Case ID: f-supp_11/html/0150-01.html
Source: Caselaw Access Project
Author: {"author": "CUSHMAN, District Judge (after stating the facts as above).", "license": "Public Domain", "url": "https://static.case.law/"}
Date Created: 2024-08-24T03:29:51.129683

THE ROSEVILLE.
    No. 7328.
    District Court, W. D. Washington, S. D.
    June 13, 1935.
    See, also (D. C.) 11 F. Supp. 151.
    Karl P. Heideman, of Seattle, Wash., for libelants.
    Bogle, Bogle & Gates, of Seattle, Wash., for claimant.
   CUSHMAN, District Judge (after stating the facts as above).

Claimant, in support of its motion, argues :

“Libelants rely on title 28 USCA § 837 reading as follows: ‘Suits by seamen without prepayment of or bond for costs.

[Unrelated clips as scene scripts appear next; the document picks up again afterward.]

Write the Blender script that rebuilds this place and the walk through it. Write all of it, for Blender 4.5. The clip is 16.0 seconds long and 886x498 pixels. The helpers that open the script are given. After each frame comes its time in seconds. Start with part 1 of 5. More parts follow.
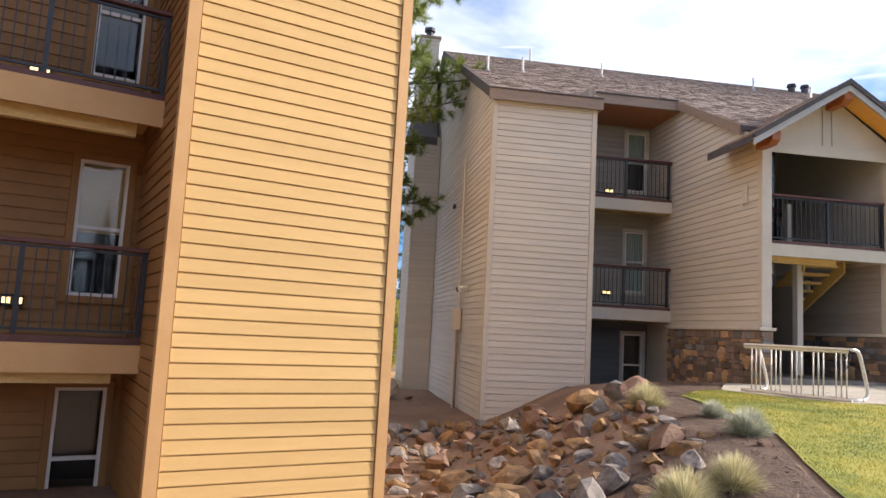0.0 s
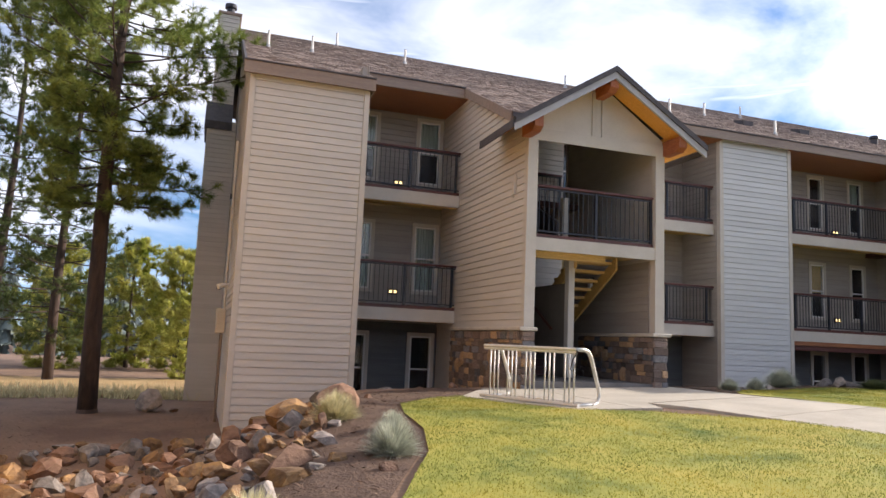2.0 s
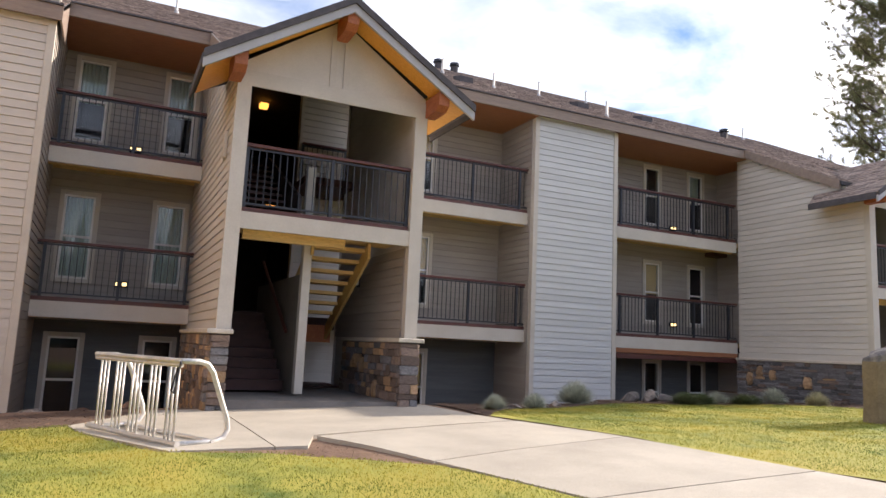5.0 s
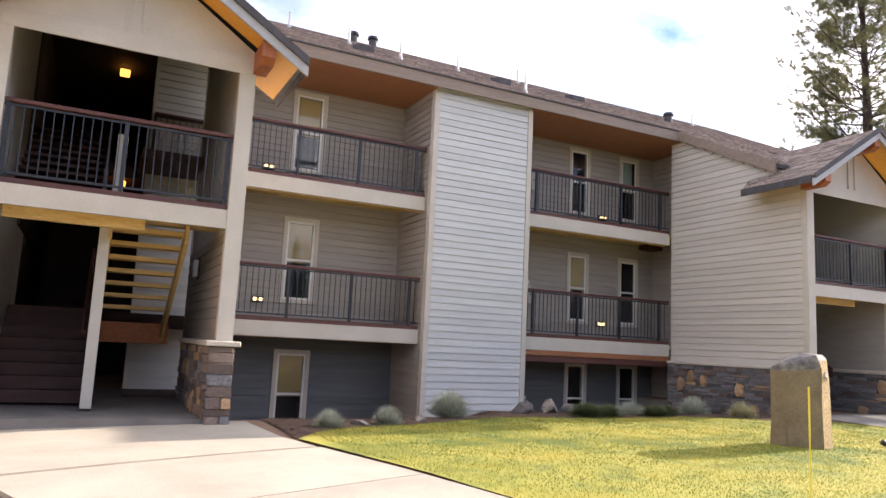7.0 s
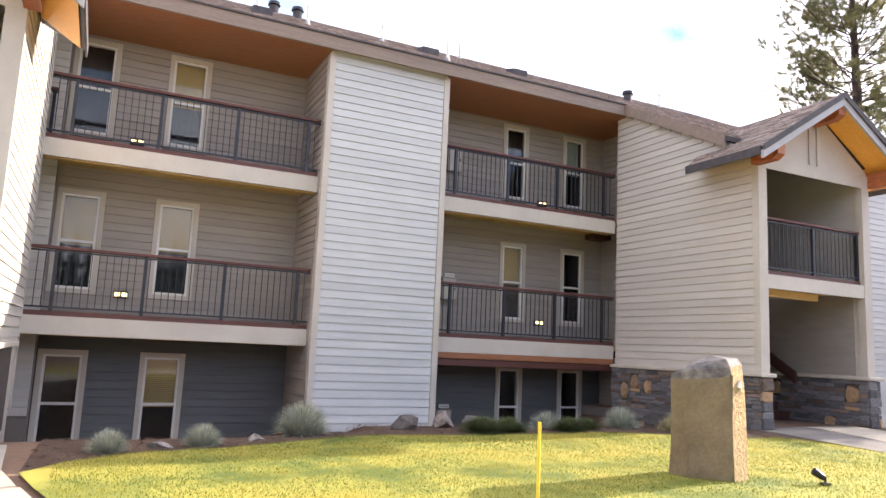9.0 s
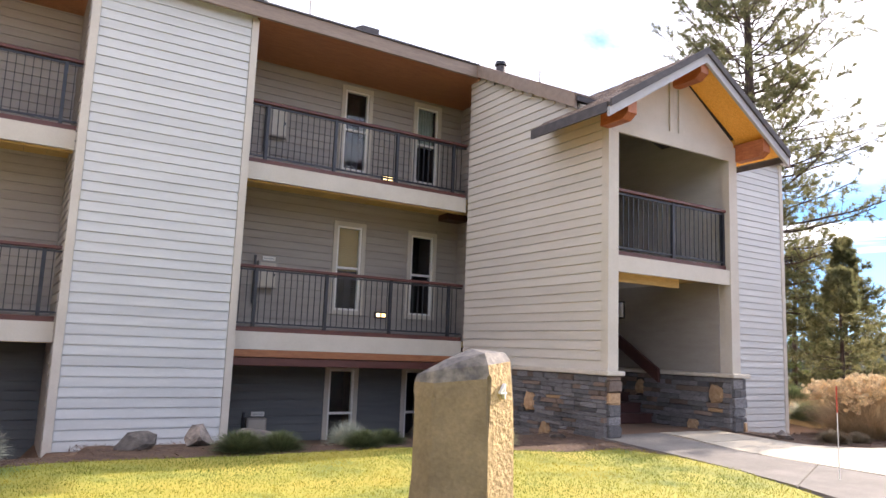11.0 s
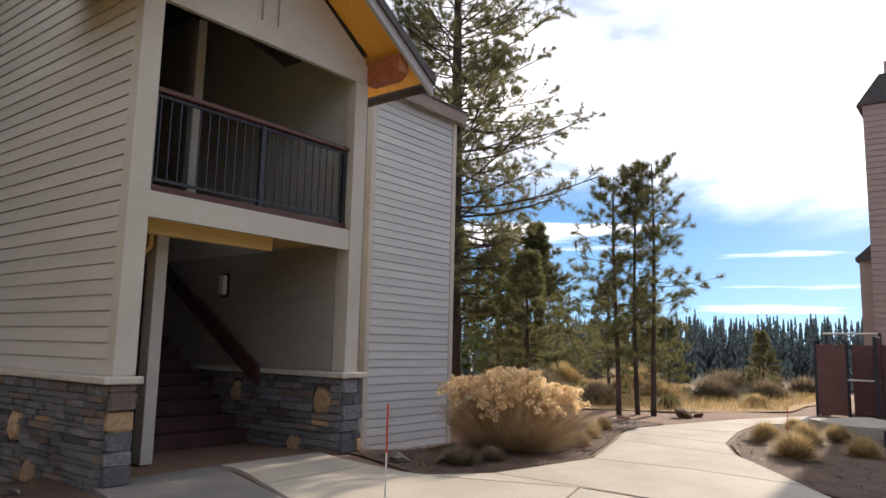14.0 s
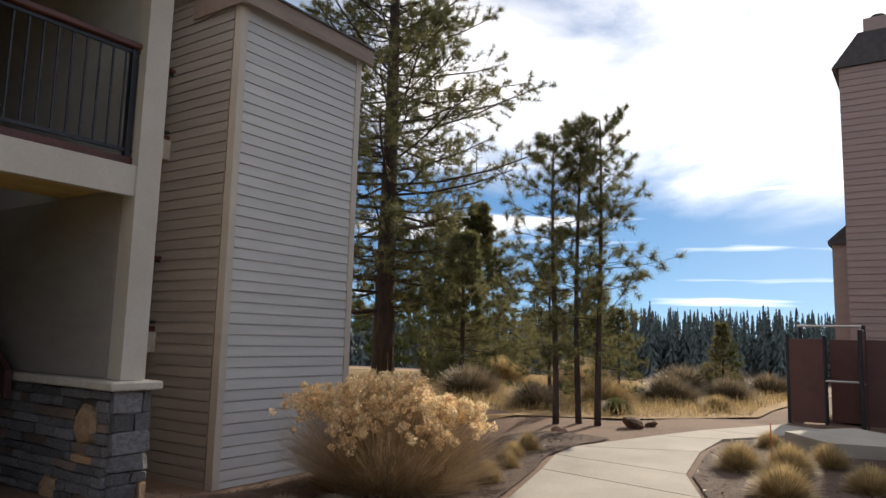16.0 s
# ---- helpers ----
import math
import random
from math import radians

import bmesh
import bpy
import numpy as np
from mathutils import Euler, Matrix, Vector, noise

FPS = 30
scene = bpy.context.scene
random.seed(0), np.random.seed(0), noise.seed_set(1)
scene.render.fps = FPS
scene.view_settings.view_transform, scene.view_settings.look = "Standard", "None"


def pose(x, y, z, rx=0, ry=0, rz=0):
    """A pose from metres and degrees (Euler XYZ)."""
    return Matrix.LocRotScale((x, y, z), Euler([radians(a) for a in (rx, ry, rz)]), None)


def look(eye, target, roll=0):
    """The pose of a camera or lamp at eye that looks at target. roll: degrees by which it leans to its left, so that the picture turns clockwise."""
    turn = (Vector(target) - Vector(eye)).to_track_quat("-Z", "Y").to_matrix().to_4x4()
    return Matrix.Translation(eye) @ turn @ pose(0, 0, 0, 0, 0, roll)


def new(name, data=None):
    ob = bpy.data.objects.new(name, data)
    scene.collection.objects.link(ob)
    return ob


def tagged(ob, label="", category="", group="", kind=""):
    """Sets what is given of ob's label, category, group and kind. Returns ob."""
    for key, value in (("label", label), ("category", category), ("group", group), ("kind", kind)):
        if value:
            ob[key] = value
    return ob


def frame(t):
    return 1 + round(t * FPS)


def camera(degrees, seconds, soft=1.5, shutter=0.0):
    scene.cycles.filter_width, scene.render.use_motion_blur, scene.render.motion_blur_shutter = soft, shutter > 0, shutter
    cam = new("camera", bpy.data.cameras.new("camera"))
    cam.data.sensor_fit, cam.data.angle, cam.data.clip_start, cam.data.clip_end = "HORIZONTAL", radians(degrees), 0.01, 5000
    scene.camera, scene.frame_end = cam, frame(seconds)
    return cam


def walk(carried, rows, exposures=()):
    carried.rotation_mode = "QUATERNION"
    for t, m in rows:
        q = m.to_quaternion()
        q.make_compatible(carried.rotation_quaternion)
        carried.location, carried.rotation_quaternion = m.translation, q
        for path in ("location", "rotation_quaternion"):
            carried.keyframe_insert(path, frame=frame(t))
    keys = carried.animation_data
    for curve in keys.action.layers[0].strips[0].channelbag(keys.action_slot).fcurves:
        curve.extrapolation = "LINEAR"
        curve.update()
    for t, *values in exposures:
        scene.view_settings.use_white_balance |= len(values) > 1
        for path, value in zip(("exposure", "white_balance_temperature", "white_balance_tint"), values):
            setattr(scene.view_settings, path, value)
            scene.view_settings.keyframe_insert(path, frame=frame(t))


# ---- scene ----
cam = camera(63.9, 16.0)
PATH = [
    (0, (0.935, 0.534, 2.425), (2.479, 10.349, 3.557), 3.04),
    (0.5, (1.649, 0.776, 2.447), (3.397, 10.555, 3.586), 2.93),
    (1, (2.377, 1.011, 2.464), (4.484, 10.714, 3.651), 2.75),
    (1.5, (3.119, 1.246, 2.479), (5.739, 10.817, 3.722), 2.58),
    (2, (3.870, 1.492, 2.492), (7.000, 10.903, 3.774), 2.48),
    (2.5, (4.622, 1.754, 2.508), (8.144, 11.022, 3.817), 2.48),
    (3, (5.364, 2.031, 2.529), (9.078, 11.221, 3.855), 2.55),
    (3.5, (6.087, 2.317, 2.556), (9.881, 11.472, 3.892), 2.62),
    (4, (6.788, 2.605, 2.590), (10.676, 11.718, 3.946), 2.64),
    (4.5, (7.474, 2.889, 2.631), (11.535, 11.923, 4.011), 2.64),
    (5, (8.157, 3.160, 2.678), (12.352, 12.130, 4.071), 2.65),
    (5.5, (8.848, 3.409, 2.729), (13.105, 12.349, 4.121), 2.70),
    (6, (9.549, 3.636, 2.782), (13.847, 12.558, 4.164), 2.76),
    (6.5, (10.255, 3.848, 2.834), (14.592, 12.754, 4.205), 2.80),
    (7, (10.961, 4.056, 2.881), (15.328, 12.948, 4.246), 2.82),
    (7.5, (11.659, 4.270, 2.921), (16.038, 13.156, 4.286), 2.81),
    (8, (12.347, 4.498, 2.952), (16.716, 13.388, 4.319), 2.77),
    (8.5, (13.030, 4.738, 2.972), (17.359, 13.648, 4.346), 2.72),
    (9, (13.714, 4.991, 2.985), (17.996, 13.921, 4.370), 2.65),
    (9.5, (14.400, 5.255, 2.993), (18.710, 14.169, 4.392), 2.58),
    (10, (15.089, 5.526, 2.998), (19.575, 14.351, 4.412), 2.49),
    (10.5, (15.781, 5.803, 3.006), (20.595, 14.452, 4.426), 2.38),
    (11, (16.473, 6.079, 3.016), (21.658, 14.512, 4.433), 2.21),
    (11.5, (17.166, 6.350, 3.029), (22.671, 14.578, 4.442), 2.00),
    (12, (17.863, 6.607, 3.046), (23.783, 14.539, 4.473), 1.73),
    (12.5, (18.575, 6.844, 3.065), (25.033, 14.341, 4.509), 1.46),
    (13, (19.305, 7.061, 3.088), (26.340, 14.023, 4.516), 1.28),
    (13.5, (20.046, 7.267, 3.114), (27.568, 13.707, 4.509), 1.24),
    (14, (20.786, 7.476, 3.140), (28.596, 13.568, 4.512), 1.34),
    (14.5, (21.518, 7.697, 3.164), (29.398, 13.704, 4.510), 1.53),
    (15, (22.240, 7.931, 3.185), (30.104, 13.967, 4.499), 1.67),
    (15.5, (22.955, 8.171, 3.201), (30.862, 14.158, 4.483), 1.68),
    (16, (23.664, 8.413, 3.211), (31.821, 14.059, 4.473), 1.53),
]
EXPOSURES = [(0.0, 0.84, 6250, 15), (2.0, 0.68, 6300, 16), (5.0, 0.86, 6400, 17), (8.0, 1.46, 6500, 19), (10.5, 1.62, 6500, 19), (11.5, 1.36, 6550, 19), (12.5, 1.2, 6600, 19), (13.5, 0.6, 6700, 16), (14.5, 0.14, 6700, 14), (16.0, -0.08, 6700, 13)]
walk(cam, [(t, look(eye, target, roll)) for t, eye, target, roll in PATH], EXPOSURES)

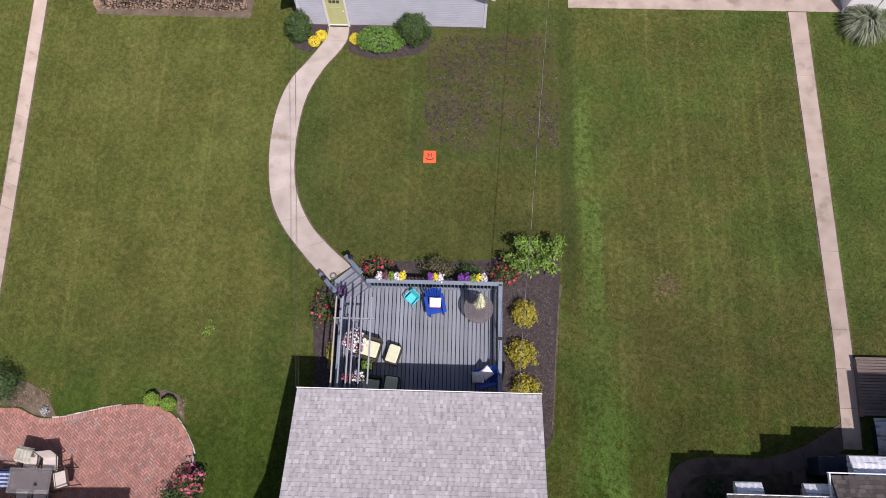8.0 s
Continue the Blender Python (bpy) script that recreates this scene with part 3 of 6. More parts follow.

Courts of the United States, including appellate courts, hereafter shall be open to seamen, without furnishing bonds or prepayment of or making deposit to secure fees or costs, for the purpose of entering and prosecuting suit or suits in their own name and for their own benefit for wages or salvage and to enforce laws made for their health and safety,’ and the decision in The Memphian, 245 F. 484 (D. C. Mass.), where alien seamen brought an action in rem in admiralty against a British vessel for wages, and it was held that libelants need not pay clerk’s fees.

“Without discussing whether or not title 28 USCA § 837 applies to alien seamen in an action in rem against a foreign vessel, and assuming its application, and further assuming that title 28 USCA § 837 supersedes Admiralty Rule 24 of the Supreme Coui't (28 USCA following section 723) and Admiralty Rule 8 of this court insofar as either permit of or provide for the filing of a stipulation for costs in cases otherwise provided for in title 28 USCA § 837, it is apparent that title 28 USCA § 837 lias no application here.

“The exemption of title 28 USCA § 837 against filing of a stipulation for costs applies only where the seamen’s action is (1) for wages, (2) for salvage, or (3) to enforce laws made for their health and safety.

“It is clear that this action is not for wages or salvage and unless it is to enforce laws made for the libelants’ health and safety title 28 USCA § 837 does not apply. It is to be remembered that this is an action in rem to recover indemnity for injuries alleged to have been sustained; the libel alleges both negligence and unseaworthiness. Of course this action being in rem is not to enforce any rights under the Jones Act, title 46 USCA § 688, Plamals v. The Pinar Del Rio, 277 U. S. 151, 48 S. Ct. 457, 72 L. Ed. 827, and must rest in the absence of the application of other law on the old admiralty rules as announced in The Osccola, 189 U. S. 158, 23 S. Ct. 483, 47 L. Ed. 760.

“In Bainbridge v. Merchants’ & Miners’ Transp. Co., 287 U. S. 278, 281, 53 S. Ct. 159, 77 L. Ed. 302, it was held that title 28 USCA § 837 applies in actions under the Jones Act, title 46 USCA § 688, as being an action to enforce a law made for the safety of seamen. This was held by the court to be a ‘serious question’ and was one on which the lower courts were divided. No court has held, and it would be absurd to suggest, that an ordinary action in rem by a seaman under the general maritime law to recover indemnity for injuries is one ‘to enforce laws made for their health and safety.’ If this were not true there would have been no need for the court in Bainbridge v. Merchants’ & Miners’ Transp. Co., 287 U. S. 278, 53 S. Ct. 159, 77 L. Ed. 302, supra, to have considered it a ‘serious question’ as to whether or not a seaman’s suit under the Jones Act was for’ such purpose.”

While it is true that the present libel, being one in rem, is not one strictly under the Jones Act, yet it is also true, in the case of a foreign ship with an alien owner in no way in the United States save by the presence of its ship, that, as a practical matter, suit under the Jones Act is impossible and a suit in rem is the only one that can be prosecuted in this country.

It is obvious that to permit a suit under the Jones Act against the owner of a vessel of the United States without requiring a stipulation for costs and at the same time require such a stipulation in the case of a suit against a foreign ship is to place owners of vessels of the United States at a substantial disadvantage.

The court concludes that such a discrimination could not have been intended by law, rule, or treaty. Todok v. Union State Bank, 281 U. S. 449-454, 455, 50 S. Ct. 363, 74 L. Ed. 956.

Claimant’s motion will be denied.

Any order embodying the foregoing ruling will be settled upon notice.

The clerk is directed to notify the proctors for the parties of the filing of this ruling.